Economic capital and human capital determine the level of your pension
That is why, Ronald Janssen pleads for a more holistic approach. If you want to guarantee a sufficiently high pension income, you must have two types of capital: economic capital and human capital. Companies and institutes that need it to guarantee that they can bear the risks they run, even in a worst-case scenario mostly use the term of economic capital. Economic capital for private individuals is the guarantee that their pensions are not endangered.
Obviously, people do not only save for their pension. Their money is intended initially for their current daily expenses. The remainder of the money can be put aside for unforeseen expenses and for the future pension income. If there is still money left over, luxurious long-term objectives (such as a second house) and possibly estate planning are options to consider. The economic capital is the guarantee that the accrual of pension is not endangered in any case.
Human capital is not constant
In addition, each working person has human capital: the capacity to generate income until the retirement date. The value of human capital is not constant. Digitalisation has a big impact on the human capital of many people. Robots replace administrative work. Many people are forced to invest in training and retraining for retaining or obtaining a job in the future and to generate income.Human capital also alters due to changes in careers, which nowadays is completely normal. Usually, a change in career goes hand in hand with a change in future prospects and therefore, affects human capital directly. After all, people have to invest more in training/retraining to stay attractive in the job market. If their current jobs become redundant or are automated, they must be able to roll into alternative careers.
A second factor that affects human capital is the fact that people live increasingly longer and retire much later. Therefore, they have to accrue pension over a longer period and they must be able to generate income long before their retirement. That also encourages people to have different careers in which they will have to invest. For people between twenty and forty, investing in oneself is one of their most important objectives.
A person, who retires earlier or stops working earlier for whatever reason (e.g., people with physically taxing jobs), will also have to cope with an increasingly larger pension shortfall.
A change in career goes hand in hand with a change in future prospects and therefore, affects human capital directly.
More and more companies are aware of the consequences for themselves and their employees, if the latter cannot continue to participate in the rat race.
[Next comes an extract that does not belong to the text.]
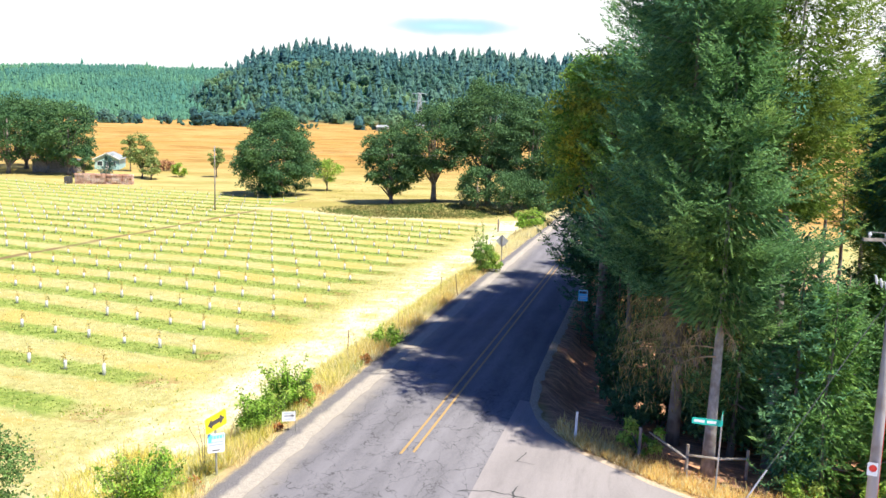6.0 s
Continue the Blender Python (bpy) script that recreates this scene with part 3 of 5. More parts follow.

These companies respond accordingly. Ortec Finance examines how people can stay fit longer so that they can continue to work longer. This is particularly important for professions that demand very physically taxing activities. Often, employees who work four or five days per week cannot continue this until their retirement date and therefore, discontinue prematurely. The result is that they face a pension shortfall or even a greater pension shortfall. The employer concerned looks actively for a solution. Because this target group usually has a relatively low income, the State’s old-age pension constitutes a relatively large part of their income after retirement. Together with Ortec Finance, the employer examines now whether it is possible to have these people work one of two days less, while retaining their income, and to offer additional facilities to stay fit. The pension funds could finance the missed salary expenses. This reduces pension payments, while maintaining the income before retirement.
In various sectors, the focus shifts to the employee. In a dealing room of a large bank, a pilot is now running in which people no longer have sales targets, but fitness targets. After all, energetic employees perform better.
Financial planning provides more security
The aforementioned are just two examples of new ways in which employers invest in their employees. We see the emergence of a comparable creative approach in financial planning. Some employees face the risk that their job will become redundant sometime in the future, for example, due to automation. This threat of financial insecurity will certainly affect job performance. In response to this, increasingly more companies offer their employees a certain form of financial planning, usually via an external financial advisor.
The result is a stronger integral management of both human capital (by investing in careers) and economic capital (by financial planning). People will gradually use a more holistic approach to their financial life.